__WHAT THE TASK ASKS__
Extract everything from the first line through the line with "return Matrix.Translation(eye) @", both ends included, except for any pictures.
───
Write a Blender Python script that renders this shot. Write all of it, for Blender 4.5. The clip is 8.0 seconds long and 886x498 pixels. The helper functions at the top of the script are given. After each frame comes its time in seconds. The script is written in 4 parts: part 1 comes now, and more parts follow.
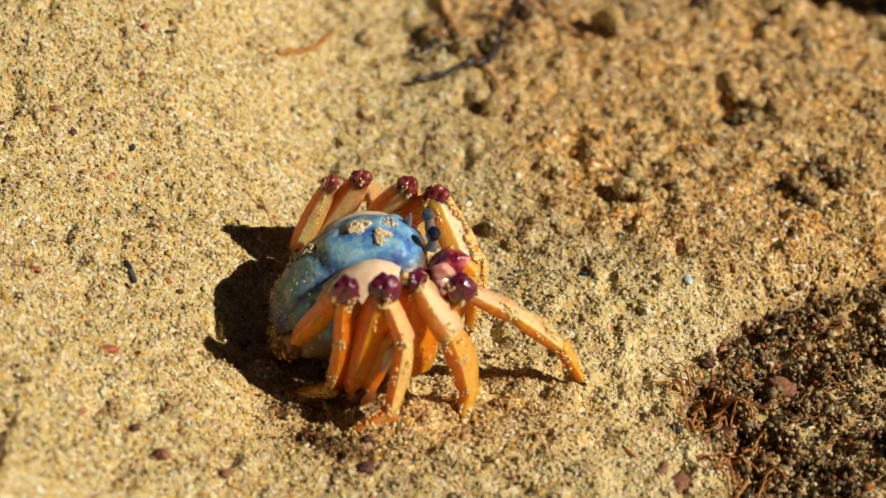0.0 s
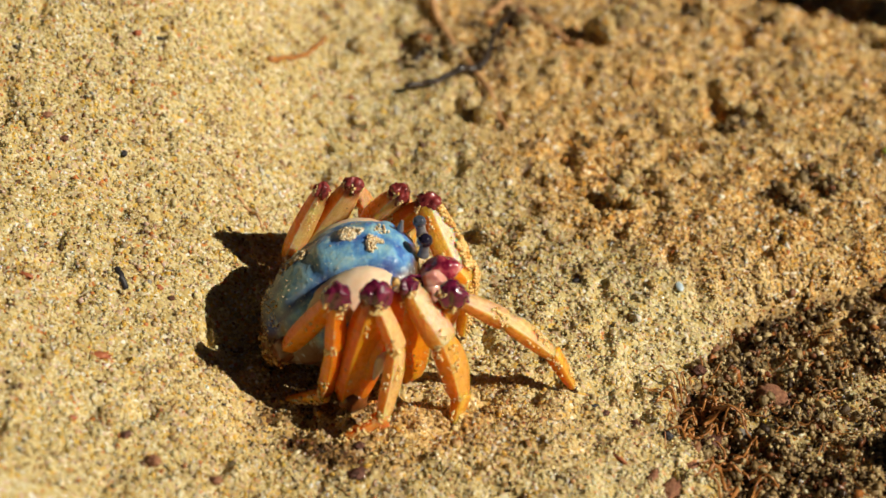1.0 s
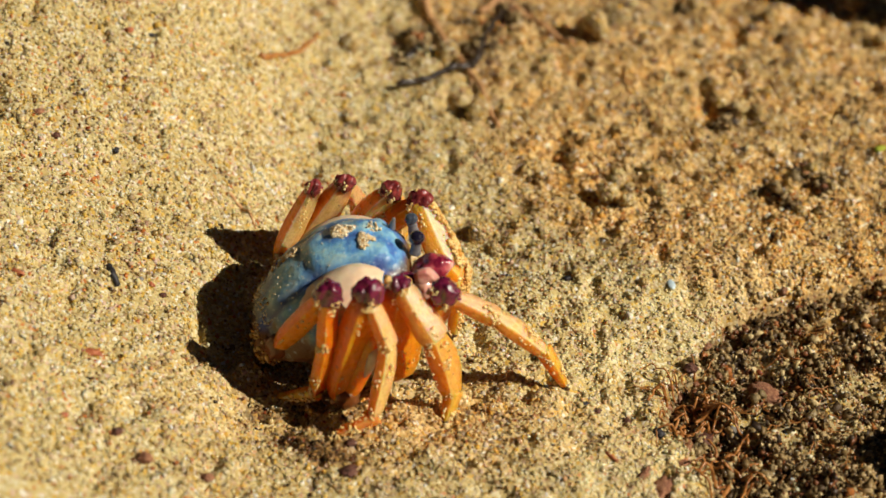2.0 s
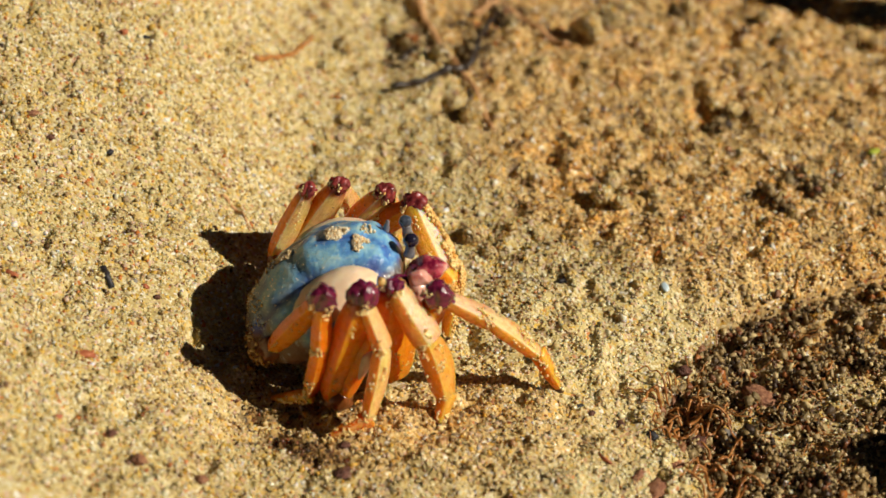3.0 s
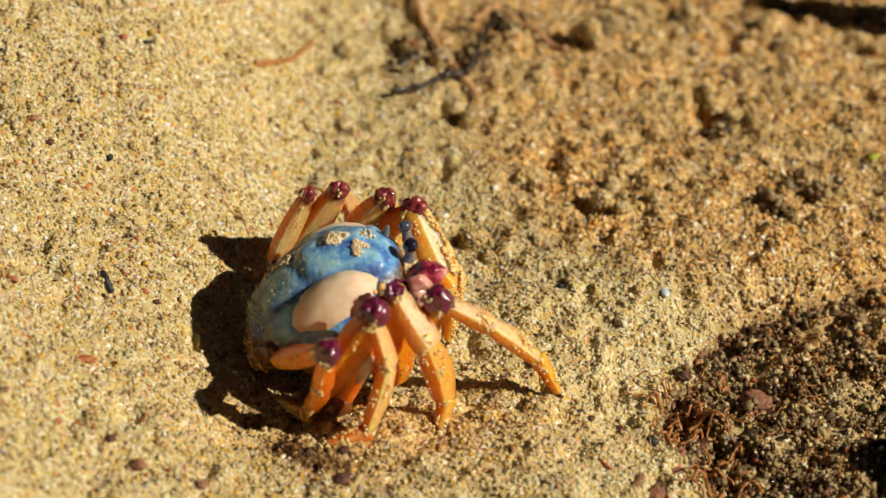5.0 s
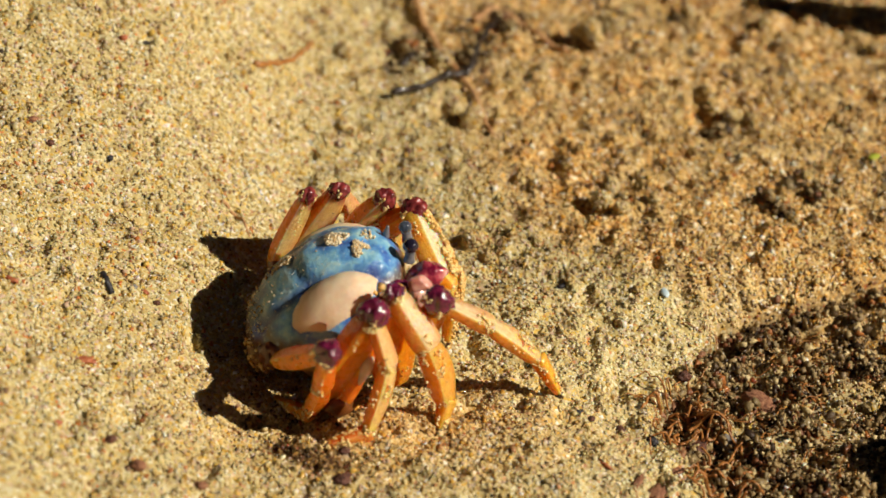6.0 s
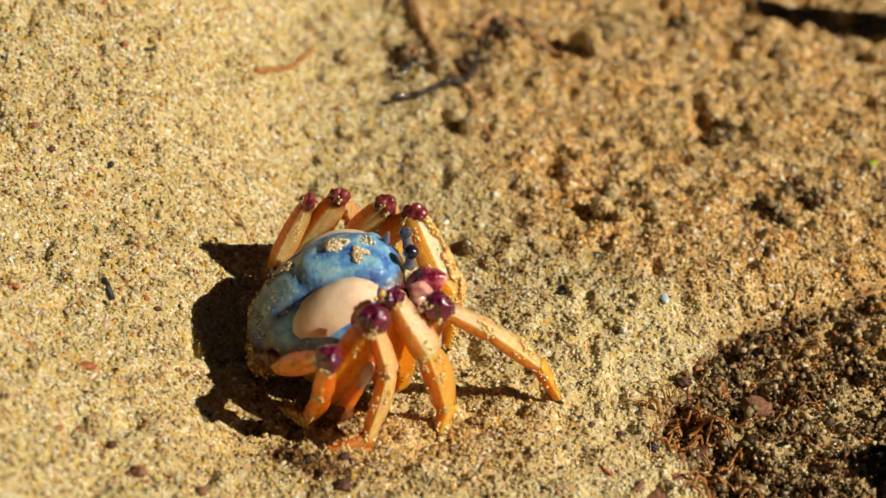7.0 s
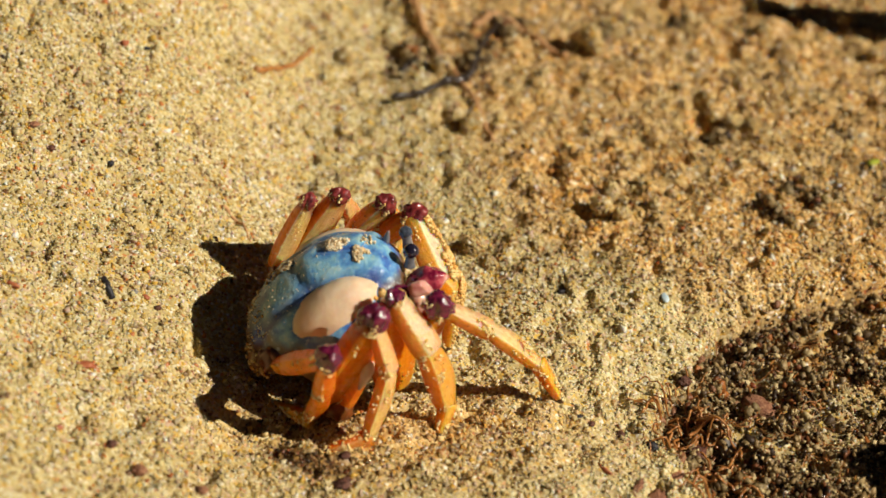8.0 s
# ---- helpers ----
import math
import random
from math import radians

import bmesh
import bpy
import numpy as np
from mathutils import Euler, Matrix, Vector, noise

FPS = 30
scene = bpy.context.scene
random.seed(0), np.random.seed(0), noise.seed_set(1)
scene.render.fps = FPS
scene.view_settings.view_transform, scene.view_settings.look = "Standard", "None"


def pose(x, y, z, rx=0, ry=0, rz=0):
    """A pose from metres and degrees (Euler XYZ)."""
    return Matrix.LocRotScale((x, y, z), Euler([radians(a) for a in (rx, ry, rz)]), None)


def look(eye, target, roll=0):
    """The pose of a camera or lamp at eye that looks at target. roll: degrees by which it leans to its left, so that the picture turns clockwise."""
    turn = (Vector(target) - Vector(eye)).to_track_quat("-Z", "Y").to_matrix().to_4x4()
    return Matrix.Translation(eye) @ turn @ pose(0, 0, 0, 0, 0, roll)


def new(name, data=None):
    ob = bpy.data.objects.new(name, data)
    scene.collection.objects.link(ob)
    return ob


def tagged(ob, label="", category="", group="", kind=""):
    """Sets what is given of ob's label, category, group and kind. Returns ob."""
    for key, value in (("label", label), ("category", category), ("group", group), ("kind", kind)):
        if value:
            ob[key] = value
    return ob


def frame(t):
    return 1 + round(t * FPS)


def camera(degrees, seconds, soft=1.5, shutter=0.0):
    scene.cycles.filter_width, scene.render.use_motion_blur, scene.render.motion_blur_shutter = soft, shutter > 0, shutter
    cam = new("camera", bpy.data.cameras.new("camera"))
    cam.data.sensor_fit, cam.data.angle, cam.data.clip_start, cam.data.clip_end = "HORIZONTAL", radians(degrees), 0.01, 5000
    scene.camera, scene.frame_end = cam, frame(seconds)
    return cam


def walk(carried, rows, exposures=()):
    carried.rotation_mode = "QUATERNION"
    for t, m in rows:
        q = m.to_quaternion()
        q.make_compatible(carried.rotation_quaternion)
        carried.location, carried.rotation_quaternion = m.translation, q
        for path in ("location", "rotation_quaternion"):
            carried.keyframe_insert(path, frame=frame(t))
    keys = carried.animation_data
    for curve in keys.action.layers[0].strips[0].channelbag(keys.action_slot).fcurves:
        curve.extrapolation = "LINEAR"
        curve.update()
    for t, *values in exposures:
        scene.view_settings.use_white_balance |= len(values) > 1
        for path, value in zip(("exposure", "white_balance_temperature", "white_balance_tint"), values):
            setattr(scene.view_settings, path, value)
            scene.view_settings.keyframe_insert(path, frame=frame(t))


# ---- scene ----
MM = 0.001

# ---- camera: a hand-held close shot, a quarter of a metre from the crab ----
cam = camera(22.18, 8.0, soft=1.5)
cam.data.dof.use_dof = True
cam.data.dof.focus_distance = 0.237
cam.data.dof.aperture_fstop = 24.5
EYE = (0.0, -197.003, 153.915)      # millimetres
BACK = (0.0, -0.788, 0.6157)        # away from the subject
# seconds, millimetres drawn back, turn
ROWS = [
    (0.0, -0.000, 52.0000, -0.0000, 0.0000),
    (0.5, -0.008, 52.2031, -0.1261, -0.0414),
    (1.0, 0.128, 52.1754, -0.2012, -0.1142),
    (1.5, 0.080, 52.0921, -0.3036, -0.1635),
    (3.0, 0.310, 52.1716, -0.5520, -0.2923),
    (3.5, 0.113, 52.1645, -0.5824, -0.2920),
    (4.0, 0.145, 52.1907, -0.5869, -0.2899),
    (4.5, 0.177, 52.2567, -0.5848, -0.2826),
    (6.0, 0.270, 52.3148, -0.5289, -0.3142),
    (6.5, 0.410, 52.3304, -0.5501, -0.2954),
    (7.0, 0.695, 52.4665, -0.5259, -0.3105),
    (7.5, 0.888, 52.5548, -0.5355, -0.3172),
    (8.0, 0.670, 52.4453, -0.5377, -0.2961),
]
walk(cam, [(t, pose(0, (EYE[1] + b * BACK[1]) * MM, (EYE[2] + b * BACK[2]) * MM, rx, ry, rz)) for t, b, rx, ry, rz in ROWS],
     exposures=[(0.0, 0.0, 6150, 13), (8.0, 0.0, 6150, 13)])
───
__SOLUTION TO THIS TASK__
Write a Blender Python script that renders this shot. Write all of it, for Blender 4.5. The clip is 8.0 seconds long and 886x498 pixels. The helper functions at the top of the script are given. After each frame comes its time in seconds. The script is written in 4 parts: part 1 comes now, and more parts follow.
0.0 s
1.0 s
2.0 s
3.0 s
5.0 s
6.0 s
7.0 s
8.0 s
# ---- helpers ----
import math
import random
from math import radians

import bmesh
import bpy
import numpy as np
from mathutils import Euler, Matrix, Vector, noise

FPS = 30
scene = bpy.context.scene
random.seed(0), np.random.seed(0), noise.seed_set(1)
scene.render.fps = FPS
scene.view_settings.view_transform, scene.view_settings.look = "Standard", "None"


def pose(x, y, z, rx=0, ry=0, rz=0):
    """A pose from metres and degrees (Euler XYZ)."""
    return Matrix.LocRotScale((x, y, z), Euler([radians(a) for a in (rx, ry, rz)]), None)


def look(eye, target, roll=0):
    """The pose of a camera or lamp at eye that looks at target. roll: degrees by which it leans to its left, so that the picture turns clockwise."""
    turn = (Vector(target) - Vector(eye)).to_track_quat("-Z", "Y").to_matrix().to_4x4()
    return Matrix.Translation(eye) @ turn @ pose(0, 0, 0, 0, 0, roll)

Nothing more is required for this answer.